I was unused to the conditions. It was difficult to run, difficult to hit the ball in the air, and difficult to get the measure of the ball of the pitch. My innings lasted three balls. I blocked the first two deliveries, the ball too slow for my swing, and was run out on the third delivery, the stumps knocked to the ground as I struggled to reach the crease. But, later, as I was scuffing my slippers in the sand, one foot sinking in its softness, I earned lasting glory. The ball was hit in my direction, and looping, scrambling, with the golden-red orb of the setting sun in my eyes, I flung myself in the air to catch it.
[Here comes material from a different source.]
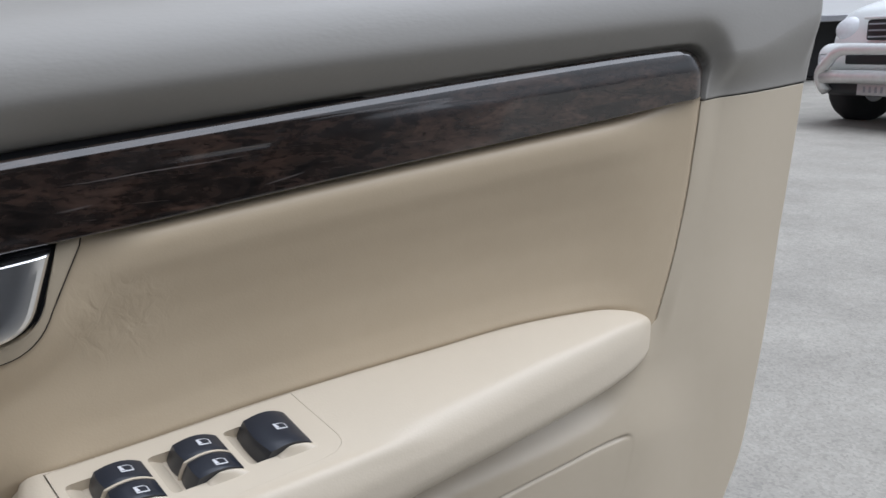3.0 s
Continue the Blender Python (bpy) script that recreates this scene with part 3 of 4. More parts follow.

The catch earned me slaps on the back, a few claps, and a post-match seat at the spectators' table at Yula. I plopped down under the thatched roof. Ruwan, a paunchy Sri Lankan who had recently returned from Finland, told me I had done well. Christian, a half Finnish, half-Sri Lankan with long hair, offered me a drink, while Gamini, the cook, asked if I wanted to order anything. The locals asked Gamini to rustle up some spicy chicken in the kitchen. He pushed himself up after a struggle, his chair had sunk in the sand, and shooed away a stray dog from our table. As he swiped at the dog, the heavy hand admonishing, I finally pinpointed what had been lurking in the back of my mind since the start of my trip: why I had felt that Sri Lanka felt like part of South Asia but not South Asia. Yes, part of it was that there was little to no cricket on the streets, but there was a deeper observation I had missed until now.

Gamini was a man. And at any similar hotel in Pakistan, he would have been a teenager, perhaps even a boy of eight, stripped of his youth, his schooling sacrificed, his voice higher. I realised I had not seen any child labour in Sri Lanka.